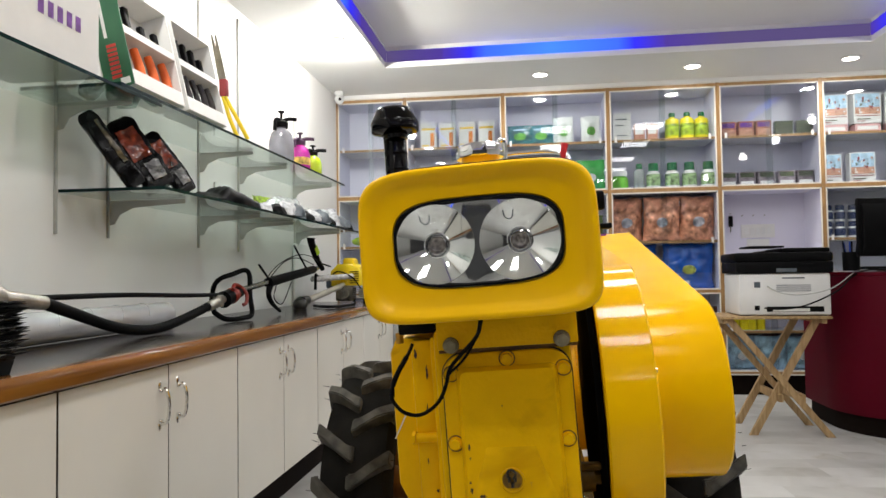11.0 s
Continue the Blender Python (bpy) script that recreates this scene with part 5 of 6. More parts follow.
# desk things
DZ = 0.8645
cup = thing("pen_holder", "black mesh pen cup with blue and black pens", "pen holder")
part("cup", lathe(B(), [(0.04, DZ), (0.042, DZ + 0.10), (0.039, DZ + 0.10), (0.037, DZ + 0.006), (0, DZ + 0.006)], (1.755, 4.44, 0), "z", 18), BLACK, cup)
for k in range(6):
    a = k * 1.05
    part("pen", rod(B(), (1.755 + 0.02 * math.cos(a), 4.44 + 0.02 * math.sin(a), DZ + 0.01), (1.755 + 0.04 * math.cos(a), 4.44 + 0.04 * math.sin(a), DZ + 0.15 + 0.02 * random.random()), 0.0045, seg=8), (mat("blue_pen", (0.02, 0.06, 0.35), 0.4), BLACK)[k % 2], cup)
single("keyboard", box(B(), 1.86, 2.30, 4.60, 4.74, DZ, DZ + 0.022, 0.004), BLACK, "black desktop keyboard behind the monitor", "keyboard")
single("pink_tray", box(B(), 2.14, 2.30, 4.48, 4.60, DZ, DZ + 0.045, 0.01), mat("pink_plastic", (0.75, 0.05, 0.35), 0.4), "bright pink plastic tray on the desk", "tray")
single("blue_pouch", box(B(), 2.07, 2.14, 4.46, 4.54, DZ, DZ + 0.03, 0.008), mat("sky_blue_plastic", (0.02, 0.35, 0.6), 0.4), "small sky blue case on the desk", "case")
single("green_folder", box(B(), 1.95, 2.25, 4.29, 4.37, DZ, DZ + 0.012, 0.002), mat("dark_green_folder", (0.01, 0.10, 0.06), 0.4), "dark green folder on the desk", "folder")
single("notepad", box(B(), 2.33, 2.60, 4.42, 4.62, DZ, DZ + 0.018, 0.002), PAPER, "white paper notepad on the desk", "notepad")

# ---- on the worktop ----
WZ = 0.6985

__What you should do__
Without the images, write out each line of the data verbatim.

__Result for this task__
11.0 s
Continue the Blender Python (bpy) script that recreates this scene with part 5 of 6. More parts follow.
# desk things
DZ = 0.8645
cup = thing("pen_holder", "black mesh pen cup with blue and black pens", "pen holder")
part("cup", lathe(B(), [(0.04, DZ), (0.042, DZ + 0.10), (0.039, DZ + 0.10), (0.037, DZ + 0.006), (0, DZ + 0.006)], (1.755, 4.44, 0), "z", 18), BLACK, cup)
for k in range(6):
    a = k * 1.05
    part("pen", rod(B(), (1.755 + 0.02 * math.cos(a), 4.44 + 0.02 * math.sin(a), DZ + 0.01), (1.755 + 0.04 * math.cos(a), 4.44 + 0.04 * math.sin(a), DZ + 0.15 + 0.02 * random.random()), 0.0045, seg=8), (mat("blue_pen", (0.02, 0.06, 0.35), 0.4), BLACK)[k % 2], cup)
single("keyboard", box(B(), 1.86, 2.30, 4.60, 4.74, DZ, DZ + 0.022, 0.004), BLACK, "black desktop keyboard behind the monitor", "keyboard")
single("pink_tray", box(B(), 2.14, 2.30, 4.48, 4.60, DZ, DZ + 0.045, 0.01), mat("pink_plastic", (0.75, 0.05, 0.35), 0.4), "bright pink plastic tray on the desk", "tray")
single("blue_pouch", box(B(), 2.07, 2.14, 4.46, 4.54, DZ, DZ + 0.03, 0.008), mat("sky_blue_plastic", (0.02, 0.35, 0.6), 0.4), "small sky blue case on the desk", "case")
single("green_folder", box(B(), 1.95, 2.25, 4.29, 4.37, DZ, DZ + 0.012, 0.002), mat("dark_green_folder", (0.01, 0.10, 0.06), 0.4), "dark green folder on the desk", "folder")
single("notepad", box(B(), 2.33, 2.60, 4.42, 4.62, DZ, DZ + 0.018, 0.002), PAPER, "white paper notepad on the desk", "notepad")

# ---- on the worktop ----
WZ = 0.6985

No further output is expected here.